§ **Set problem**:
Retype the whole listing, please, keeping every line exact and dropping the pictures.

· · · · ·

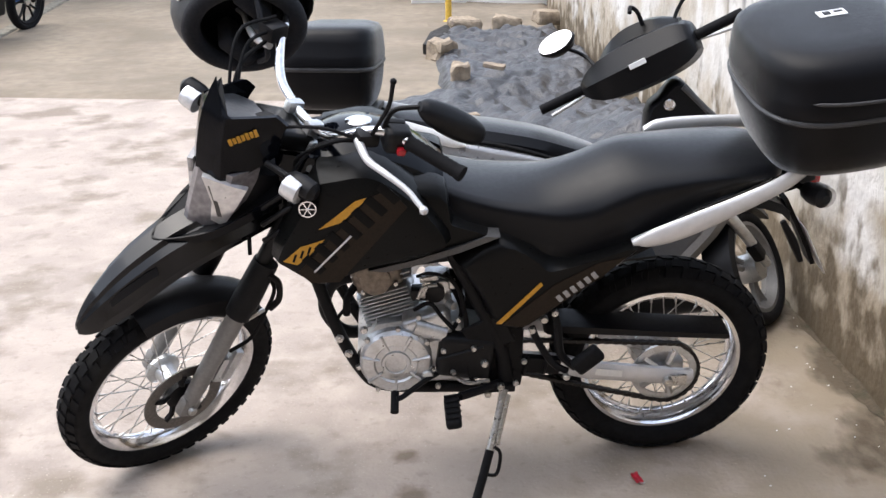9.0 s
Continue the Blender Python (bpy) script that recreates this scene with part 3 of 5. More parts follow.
# handlebar
BAR = [(-0.975, 0, 1.085), (-0.97, 0.075, 1.088), (-0.965, 0.14, 1.115), (-0.925, 0.215, 1.17), (-0.88, 0.275, 1.182), (-0.82, 0.42, 1.165)]
bm = tube([(x, -y, z) for x, y, z in reversed(BAR[1:])] + BAR, 0.0125, 14, 6)
part("handlebar", bm, CHROME, bike, "bare silver handlebar", STEER)
bm = block((0.05, 0.16, 0.035), (-0.985, 0, 1.045), 0.012, 3, None, (0, 27, 0))
for s in (-1, 1):
    block((0.045, 0.03, 0.06), (-0.98, s * 0.05, 1.075), 0.008, 2, bm, (0, 20, 0))
    block((0.07, 0.07, 0.03), (-1.0, s * 0.098, 1.02), 0.012, 2, bm, (0, 27, 0))
part("triple_clamp", bm, ALLOY, bike, "polished alloy top yoke", STEER)
for s in (-1, 1):
    a, b = Vector((-0.867, s * 0.305, 1.179)), Vector((-0.811, s * 0.438, 1.163))
    pts = [tuple(a + (b - a) * u) for u in np.linspace(0, 1.05, 24)]
    bm = tube(pts, [0.0195 if i in (0, 22, 23) else 0.0182 if i % 2 else 0.0165 for i in range(24)], 14, smooth=False)
    part("grip", bm, RUBBER, bike, "black ribbed rubber grip", STEER)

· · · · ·

§ **Solution to this problem**:
9.0 s
Continue the Blender Python (bpy) script that recreates this scene with part 3 of 5. More parts follow.
# handlebar
BAR = [(-0.975, 0, 1.085), (-0.97, 0.075, 1.088), (-0.965, 0.14, 1.115), (-0.925, 0.215, 1.17), (-0.88, 0.275, 1.182), (-0.82, 0.42, 1.165)]
bm = tube([(x, -y, z) for x, y, z in reversed(BAR[1:])] + BAR, 0.0125, 14, 6)
part("handlebar", bm, CHROME, bike, "bare silver handlebar", STEER)
bm = block((0.05, 0.16, 0.035), (-0.985, 0, 1.045), 0.012, 3, None, (0, 27, 0))
for s in (-1, 1):
    block((0.045, 0.03, 0.06), (-0.98, s * 0.05, 1.075), 0.008, 2, bm, (0, 20, 0))
    block((0.07, 0.07, 0.03), (-1.0, s * 0.098, 1.02), 0.012, 2, bm, (0, 27, 0))
part("triple_clamp", bm, ALLOY, bike, "polished alloy top yoke", STEER)
for s in (-1, 1):
    a, b = Vector((-0.867, s * 0.305, 1.179)), Vector((-0.811, s * 0.438, 1.163))
    pts = [tuple(a + (b - a) * u) for u in np.linspace(0, 1.05, 24)]
    bm = tube(pts, [0.0195 if i in (0, 22, 23) else 0.0182 if i % 2 else 0.0165 for i in range(24)], 14, smooth=False)
    part("grip", bm, RUBBER, bike, "black ribbed rubber grip", STEER)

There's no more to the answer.